Above, the Salmon Brown house in 2019 (Zillow)
Center, Salmon Brown gardening in front of the house in 1917
Below, another view of the Salmon Brown house in 2019 (Zillow)


Young Salmon Brown
(Stutler Collection)
Salmon Brown was born to John and his second wife Mary Day Brown in 1836, in Hudson, Ohio.  He took part in the drama in territorial Kansas in 1856, but did not follow his father to Harper's Ferry three years later.  In Kansas, he was one of the bold men gathered by John Brown to kill five proslavery conspirators, executing them in the vicinity of Pottawatomie Creek in May 1856.  The following month, Salmon fought in the the Battle of Palmyra (better known as The Battle of Black Jack) on June 2, 1856.  Afterward he accidentally wounded himself by gunshot, but survived to return east with his father and brothers and their families.  After returning to the Brown homestead in North Elba, New York, Salmon, now twenty-one-years-old, married Abbie Hinckley (b. 1839) on October 15, 1857, about two years before the Harper's Ferry raid. In 1864, Salmon accompanied his mother and sisters westward and ultimately settled in Oregon.

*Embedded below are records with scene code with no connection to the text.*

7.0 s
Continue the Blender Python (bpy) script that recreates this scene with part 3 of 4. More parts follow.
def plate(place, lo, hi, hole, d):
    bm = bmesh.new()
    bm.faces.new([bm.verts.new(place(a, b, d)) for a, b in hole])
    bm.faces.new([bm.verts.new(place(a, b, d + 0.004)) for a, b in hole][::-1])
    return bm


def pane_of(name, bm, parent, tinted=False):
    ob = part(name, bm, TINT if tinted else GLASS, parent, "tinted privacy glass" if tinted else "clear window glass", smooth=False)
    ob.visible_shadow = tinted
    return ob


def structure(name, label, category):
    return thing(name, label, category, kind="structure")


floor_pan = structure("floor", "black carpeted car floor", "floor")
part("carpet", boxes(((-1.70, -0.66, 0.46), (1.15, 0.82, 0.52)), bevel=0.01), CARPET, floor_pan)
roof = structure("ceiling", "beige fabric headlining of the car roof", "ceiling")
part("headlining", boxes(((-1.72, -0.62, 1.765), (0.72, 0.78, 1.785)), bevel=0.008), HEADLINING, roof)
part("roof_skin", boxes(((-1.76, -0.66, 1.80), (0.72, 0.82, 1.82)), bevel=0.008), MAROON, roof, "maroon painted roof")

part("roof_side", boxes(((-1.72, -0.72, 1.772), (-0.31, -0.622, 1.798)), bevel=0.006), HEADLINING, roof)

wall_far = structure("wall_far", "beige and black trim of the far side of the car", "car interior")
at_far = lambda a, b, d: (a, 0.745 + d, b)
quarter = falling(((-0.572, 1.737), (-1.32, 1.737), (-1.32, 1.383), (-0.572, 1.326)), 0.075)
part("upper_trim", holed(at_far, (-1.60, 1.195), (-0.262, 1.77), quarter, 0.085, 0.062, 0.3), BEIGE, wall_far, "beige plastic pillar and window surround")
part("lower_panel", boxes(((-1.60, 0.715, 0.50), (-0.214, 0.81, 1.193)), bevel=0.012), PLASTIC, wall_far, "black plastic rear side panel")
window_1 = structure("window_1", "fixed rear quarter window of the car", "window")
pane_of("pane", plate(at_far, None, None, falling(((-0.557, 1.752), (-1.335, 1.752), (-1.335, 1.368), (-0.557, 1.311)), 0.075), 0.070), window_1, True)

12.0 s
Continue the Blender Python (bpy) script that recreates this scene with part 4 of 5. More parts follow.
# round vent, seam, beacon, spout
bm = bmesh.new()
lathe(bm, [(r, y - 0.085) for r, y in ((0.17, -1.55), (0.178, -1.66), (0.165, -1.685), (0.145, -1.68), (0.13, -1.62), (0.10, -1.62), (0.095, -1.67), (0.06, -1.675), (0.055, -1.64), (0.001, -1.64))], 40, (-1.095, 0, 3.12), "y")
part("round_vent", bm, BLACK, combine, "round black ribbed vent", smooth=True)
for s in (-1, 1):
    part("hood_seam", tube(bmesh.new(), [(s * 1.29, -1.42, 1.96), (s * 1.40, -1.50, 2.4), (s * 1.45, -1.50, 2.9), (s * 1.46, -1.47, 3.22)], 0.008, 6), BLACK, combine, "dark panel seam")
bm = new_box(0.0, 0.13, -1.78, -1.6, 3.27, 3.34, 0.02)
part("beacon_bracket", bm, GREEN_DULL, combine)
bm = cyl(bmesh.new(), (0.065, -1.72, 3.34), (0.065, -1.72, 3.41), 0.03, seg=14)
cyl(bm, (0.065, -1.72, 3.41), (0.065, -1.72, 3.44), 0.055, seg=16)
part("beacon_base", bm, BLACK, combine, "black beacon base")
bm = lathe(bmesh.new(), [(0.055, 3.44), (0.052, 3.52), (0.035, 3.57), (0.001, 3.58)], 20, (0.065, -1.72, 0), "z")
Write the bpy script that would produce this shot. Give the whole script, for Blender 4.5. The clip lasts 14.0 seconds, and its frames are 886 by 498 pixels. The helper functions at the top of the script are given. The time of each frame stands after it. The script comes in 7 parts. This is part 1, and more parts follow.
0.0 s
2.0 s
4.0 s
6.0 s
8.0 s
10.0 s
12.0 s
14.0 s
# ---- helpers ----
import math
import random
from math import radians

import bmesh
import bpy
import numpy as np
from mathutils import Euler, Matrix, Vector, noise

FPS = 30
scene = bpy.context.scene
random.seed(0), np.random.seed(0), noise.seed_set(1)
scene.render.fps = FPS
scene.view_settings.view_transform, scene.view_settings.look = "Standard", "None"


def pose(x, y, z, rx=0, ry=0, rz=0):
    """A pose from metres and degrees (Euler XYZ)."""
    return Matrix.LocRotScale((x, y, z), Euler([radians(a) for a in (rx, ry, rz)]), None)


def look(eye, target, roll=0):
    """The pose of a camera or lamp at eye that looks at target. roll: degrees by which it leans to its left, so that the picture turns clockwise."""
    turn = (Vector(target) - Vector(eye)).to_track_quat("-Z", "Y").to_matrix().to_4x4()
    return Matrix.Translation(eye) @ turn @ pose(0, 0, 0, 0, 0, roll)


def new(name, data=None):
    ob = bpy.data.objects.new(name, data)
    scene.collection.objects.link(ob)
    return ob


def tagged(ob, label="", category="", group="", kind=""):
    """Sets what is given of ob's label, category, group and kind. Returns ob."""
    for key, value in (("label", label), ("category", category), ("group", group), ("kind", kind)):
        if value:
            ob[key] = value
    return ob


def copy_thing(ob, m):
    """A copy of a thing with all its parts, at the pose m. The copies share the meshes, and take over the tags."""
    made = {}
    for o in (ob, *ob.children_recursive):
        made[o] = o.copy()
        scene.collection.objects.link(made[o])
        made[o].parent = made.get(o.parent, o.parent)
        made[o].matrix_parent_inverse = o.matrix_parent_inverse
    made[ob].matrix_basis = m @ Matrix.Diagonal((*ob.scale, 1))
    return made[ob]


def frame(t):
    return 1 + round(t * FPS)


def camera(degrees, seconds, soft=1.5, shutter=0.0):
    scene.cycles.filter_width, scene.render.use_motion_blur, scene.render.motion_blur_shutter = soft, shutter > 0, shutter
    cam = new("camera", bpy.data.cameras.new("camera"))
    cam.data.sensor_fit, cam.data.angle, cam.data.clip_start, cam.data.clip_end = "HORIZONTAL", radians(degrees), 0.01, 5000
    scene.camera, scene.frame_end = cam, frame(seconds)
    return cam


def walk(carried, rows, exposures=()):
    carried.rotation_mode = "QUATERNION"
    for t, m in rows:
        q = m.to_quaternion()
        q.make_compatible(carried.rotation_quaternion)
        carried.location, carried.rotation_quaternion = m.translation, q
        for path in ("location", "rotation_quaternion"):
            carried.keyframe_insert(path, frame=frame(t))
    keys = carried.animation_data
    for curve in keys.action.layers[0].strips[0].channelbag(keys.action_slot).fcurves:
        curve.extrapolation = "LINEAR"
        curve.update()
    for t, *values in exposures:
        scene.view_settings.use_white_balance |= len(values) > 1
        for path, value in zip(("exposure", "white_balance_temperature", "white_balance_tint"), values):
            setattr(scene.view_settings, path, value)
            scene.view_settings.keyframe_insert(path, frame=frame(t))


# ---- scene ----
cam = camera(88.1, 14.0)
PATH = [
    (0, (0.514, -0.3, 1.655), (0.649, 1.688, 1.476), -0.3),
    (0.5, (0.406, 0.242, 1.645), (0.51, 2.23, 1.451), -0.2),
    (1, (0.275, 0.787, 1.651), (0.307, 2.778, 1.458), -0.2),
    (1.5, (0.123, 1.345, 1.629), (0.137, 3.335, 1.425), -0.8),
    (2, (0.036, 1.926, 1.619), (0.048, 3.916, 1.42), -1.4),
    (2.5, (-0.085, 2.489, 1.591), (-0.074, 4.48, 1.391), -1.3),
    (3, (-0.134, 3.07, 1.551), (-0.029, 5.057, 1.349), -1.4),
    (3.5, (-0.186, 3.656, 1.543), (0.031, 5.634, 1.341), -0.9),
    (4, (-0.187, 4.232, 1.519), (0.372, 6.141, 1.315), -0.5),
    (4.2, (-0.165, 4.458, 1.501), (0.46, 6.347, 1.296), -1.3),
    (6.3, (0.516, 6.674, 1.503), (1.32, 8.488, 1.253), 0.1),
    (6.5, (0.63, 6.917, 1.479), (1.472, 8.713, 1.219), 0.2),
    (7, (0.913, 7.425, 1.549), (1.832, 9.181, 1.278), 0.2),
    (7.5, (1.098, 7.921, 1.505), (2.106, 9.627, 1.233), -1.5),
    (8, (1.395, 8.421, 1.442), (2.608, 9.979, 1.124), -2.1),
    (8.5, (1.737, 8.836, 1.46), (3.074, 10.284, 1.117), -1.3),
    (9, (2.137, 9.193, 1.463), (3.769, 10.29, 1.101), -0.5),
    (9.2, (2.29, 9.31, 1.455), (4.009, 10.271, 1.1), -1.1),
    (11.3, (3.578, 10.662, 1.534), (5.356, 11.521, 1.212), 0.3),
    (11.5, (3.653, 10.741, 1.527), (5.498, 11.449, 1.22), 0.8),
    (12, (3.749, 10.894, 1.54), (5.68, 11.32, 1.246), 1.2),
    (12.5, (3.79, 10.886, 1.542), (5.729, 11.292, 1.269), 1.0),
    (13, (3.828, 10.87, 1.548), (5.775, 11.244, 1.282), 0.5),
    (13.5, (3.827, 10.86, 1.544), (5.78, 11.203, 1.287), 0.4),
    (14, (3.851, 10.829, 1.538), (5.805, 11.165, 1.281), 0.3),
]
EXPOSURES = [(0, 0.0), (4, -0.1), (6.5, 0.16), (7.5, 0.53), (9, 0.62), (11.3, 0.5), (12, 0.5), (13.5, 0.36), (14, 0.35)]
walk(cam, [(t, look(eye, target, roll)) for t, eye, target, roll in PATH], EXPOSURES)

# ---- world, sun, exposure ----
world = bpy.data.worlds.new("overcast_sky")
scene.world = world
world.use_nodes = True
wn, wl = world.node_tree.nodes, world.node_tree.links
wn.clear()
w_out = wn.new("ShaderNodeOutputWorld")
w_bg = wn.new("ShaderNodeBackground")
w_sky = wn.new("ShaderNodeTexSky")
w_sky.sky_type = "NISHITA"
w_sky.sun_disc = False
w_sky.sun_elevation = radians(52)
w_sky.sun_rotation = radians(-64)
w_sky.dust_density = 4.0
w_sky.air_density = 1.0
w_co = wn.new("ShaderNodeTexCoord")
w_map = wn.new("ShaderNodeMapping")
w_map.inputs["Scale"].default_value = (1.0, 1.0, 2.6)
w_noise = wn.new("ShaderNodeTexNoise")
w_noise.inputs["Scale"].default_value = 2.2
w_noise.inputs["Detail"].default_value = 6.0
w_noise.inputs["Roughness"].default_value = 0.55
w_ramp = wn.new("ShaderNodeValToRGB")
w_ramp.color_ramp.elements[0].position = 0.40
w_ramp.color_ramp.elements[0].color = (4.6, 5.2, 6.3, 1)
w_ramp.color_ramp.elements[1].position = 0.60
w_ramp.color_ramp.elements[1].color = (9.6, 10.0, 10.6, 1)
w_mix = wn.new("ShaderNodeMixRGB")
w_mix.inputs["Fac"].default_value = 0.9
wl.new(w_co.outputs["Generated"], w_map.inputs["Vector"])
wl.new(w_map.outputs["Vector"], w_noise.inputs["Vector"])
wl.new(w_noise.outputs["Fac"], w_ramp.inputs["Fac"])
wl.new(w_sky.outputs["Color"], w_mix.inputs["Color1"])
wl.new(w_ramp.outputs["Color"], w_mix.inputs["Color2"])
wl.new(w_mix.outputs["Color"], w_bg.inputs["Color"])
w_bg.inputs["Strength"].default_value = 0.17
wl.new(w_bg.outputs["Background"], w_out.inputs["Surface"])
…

In 1919, at the age of eighty-two, Salmon apparently grew despondent after being laid up in bed with illness, and on May 10--the day after his famous father's 119th birthday--Salmon shot himself once again, this time deliberately, and this time taking his own life.  According to local press reports, such as theOregon Daily Journal, he used a .44 caliber pistol that had belonged to his father.1  Of his suicide, a confidant of Salmon concluded:
When I put myself in his place and think of how he, month after month, for years, from the same bed looked at the same four walls and realized as the days dragged slowly by that he might be for many more years a burden to his loved ones, I cannot feel it in my heart to judge him harshly.2
A sad footnote to his death is found in an article that appeared later the same year in Portland's Daily Journal, noting that Salmon's son--named for his grandfather John Brown--had been "bound over to the federal grand jury" for narcotics abuse.  This John Brown was a practicing dentist in Portland, and reportedly was quite unhappily married to a troublesome wife who allegedly had driven him to "seek surcease" from these difficulties in narcotics. Beside his abuse of prescription forms to obtain drugs, Brown enjoyed an "otherwise splendid reputation," and  promised that he would stop the use of narcotics, leading the court to release him on his own recognizance.3  Hopefully he was able to follow through on his promise.
=====
Sources

   1 “John Brown’s Son Bedridden Invalid For Several Years Dies By Own Hand; Octogenarian Uses Revolver Believed to Have Been Relic of Harper’s Ferry Raid,” Oregon Daily Journal, May 11, 1919, p. 1.
      2 Fred Lockley, “Observations and Impressions of the Journal Man,” Oregon Daily Journal, May 29, 1919, p. 8.
      3 "Man Says He Used Narcotics Because Wife Hounded Him," Oregon Daily Journal, Oct. 4, 1919, p. 2.